The 25 Unesco biosphere reserves are located in countries including France, Italy, Russia, Slovenia, Cambodia, Ethiopia, Rwanda, and China.
Jolie, who has also completed humanitarian work as a Special Envoy for the UN Refugee Agency, has unveiled her plans to travel to Cambodia in 2022 to establish the next phase of the program in the region of Samlout, where she has a home, reports femalefirst.co.uk.
The actress said: “We wanted to make sure there was at least 50 women from 25 biospheres, to understand the biospheres and why it was important to map out and build the team.
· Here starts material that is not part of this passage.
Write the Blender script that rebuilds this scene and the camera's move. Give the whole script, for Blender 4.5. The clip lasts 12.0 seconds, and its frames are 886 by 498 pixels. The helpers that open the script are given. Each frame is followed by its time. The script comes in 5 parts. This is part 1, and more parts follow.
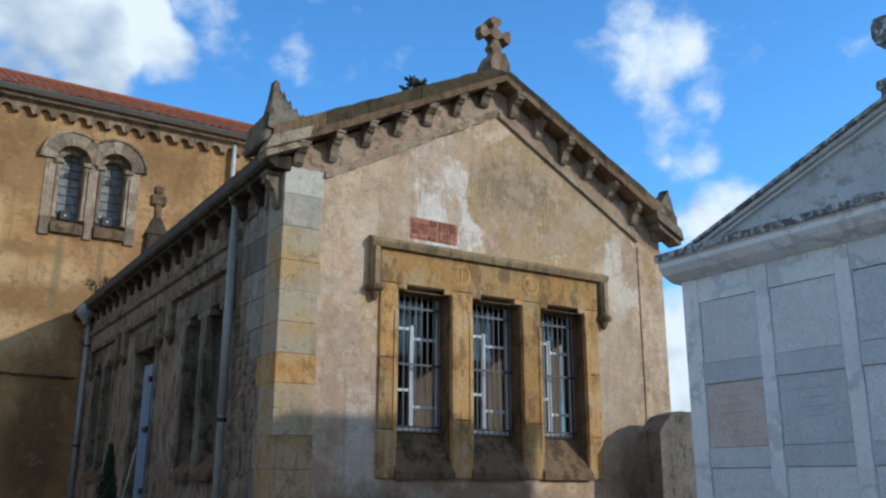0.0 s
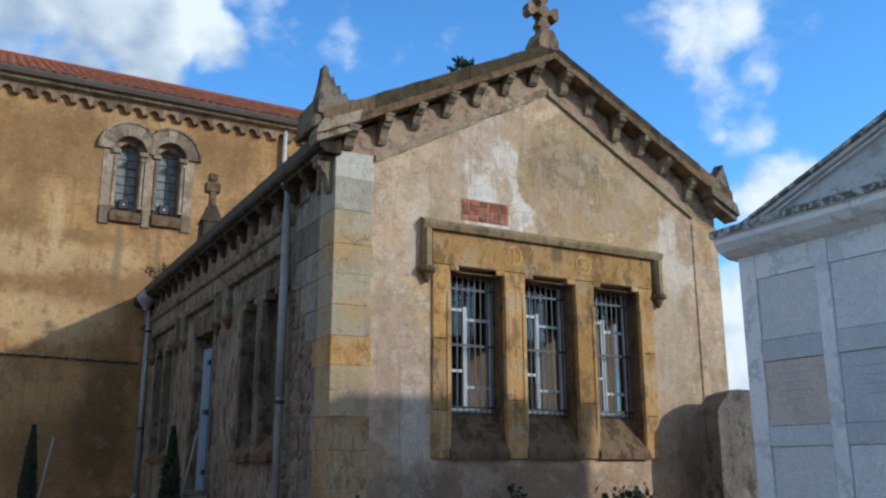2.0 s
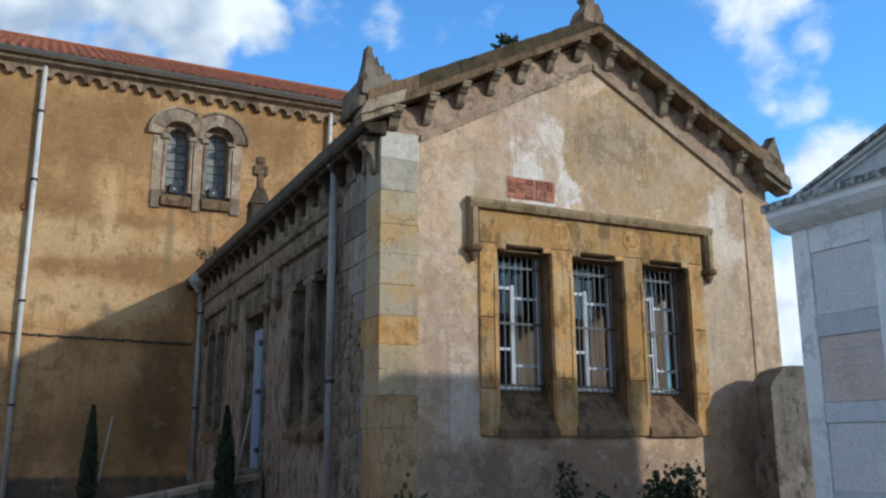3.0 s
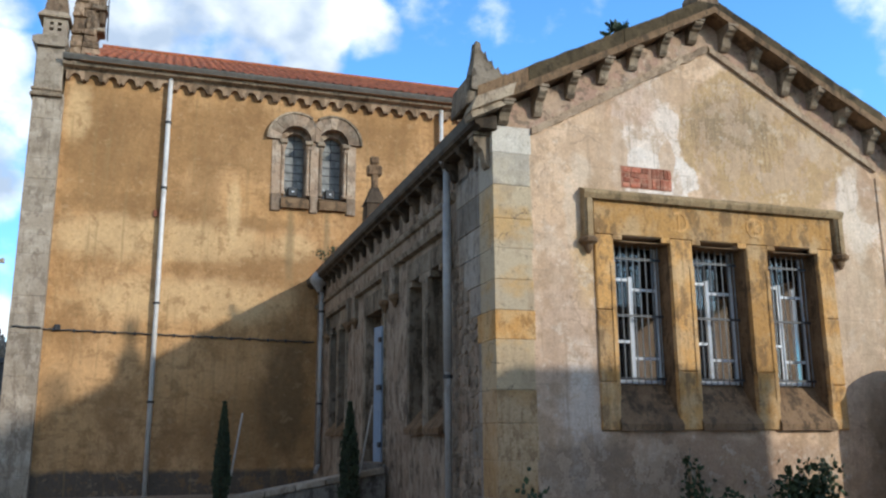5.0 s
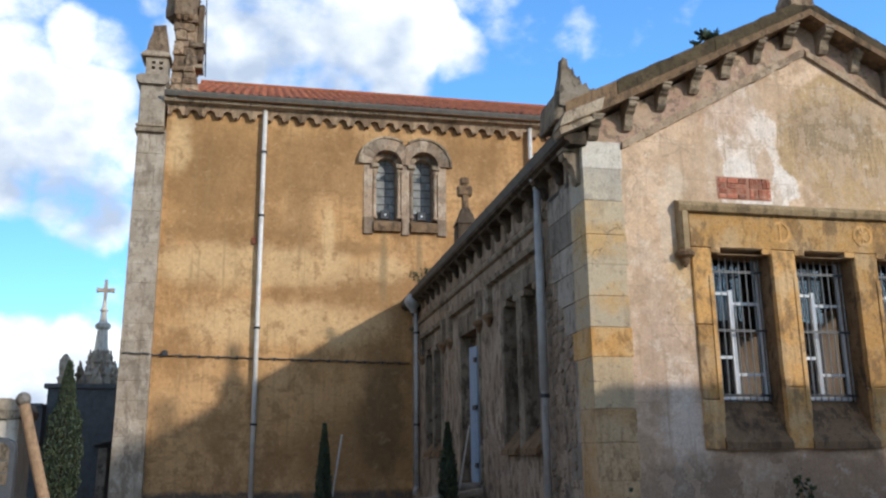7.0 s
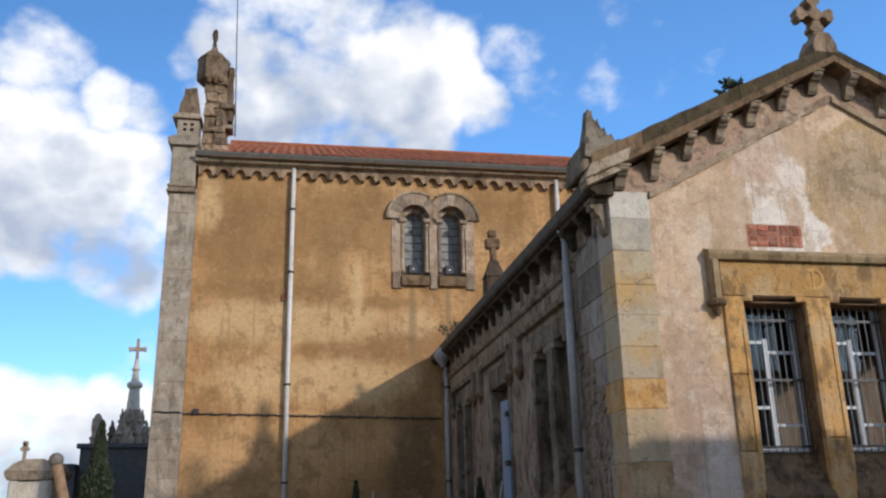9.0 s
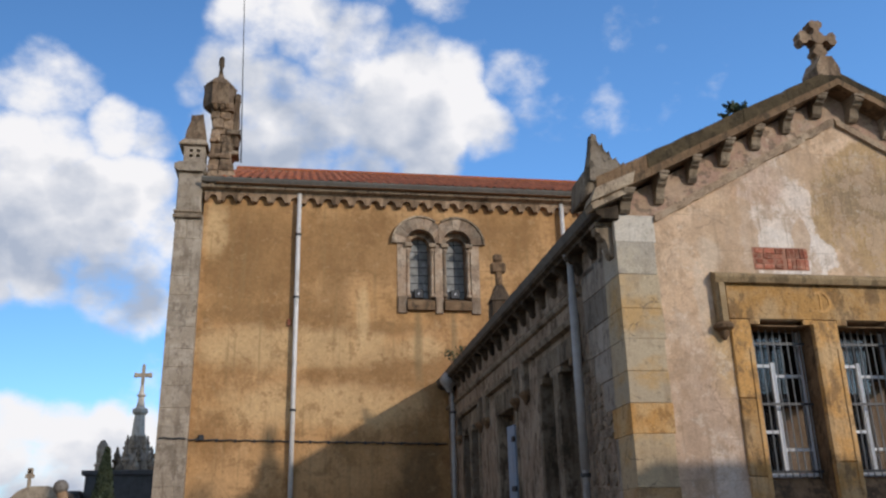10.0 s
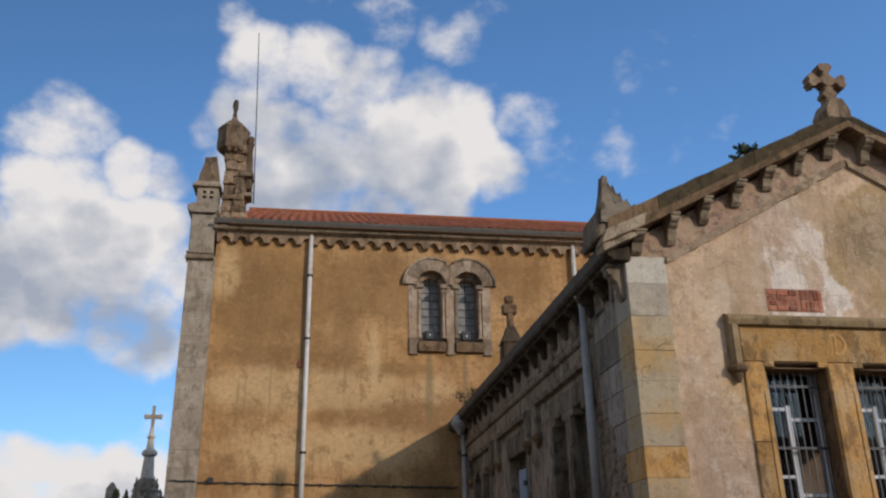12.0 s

“We are going to be working further with Unesco to understand how to expand how we are working with some of these countries and biospheres — the next training will be in Samlout, in my home in Cambodia.”
The `Salt` star added that she finds it “insane” that a woman`s right to education is still being discussed in many parts of the world.
She told People magazine: “It`s angering, really, isn`t it? That we somehow have to keep explaining this – it`s their right.
“When a young girl is born, she has the right to education, it`s her life. The real question is why do we continue to limit that girls` access to education, why do we continue to question it?”
“For anyone, education will help them be more capable, where they can communicate and they can contribute to their family, their community and society.”
Jolie was announced as the “godmother” of the Women for Bees program in March this year.
In a statement at the time, Jolie, who met with the beekeepers in training and tracked their progress, said: “When women gain skills and knowledge their instinct is to help raise others. I`m excited to meet the women taking part in this program from all over the world.
“I look forward to getting to know them and learning about their culture and environment and the role bees play in that. I hope the training will strengthen their independence, their livelihoods, and their communities.”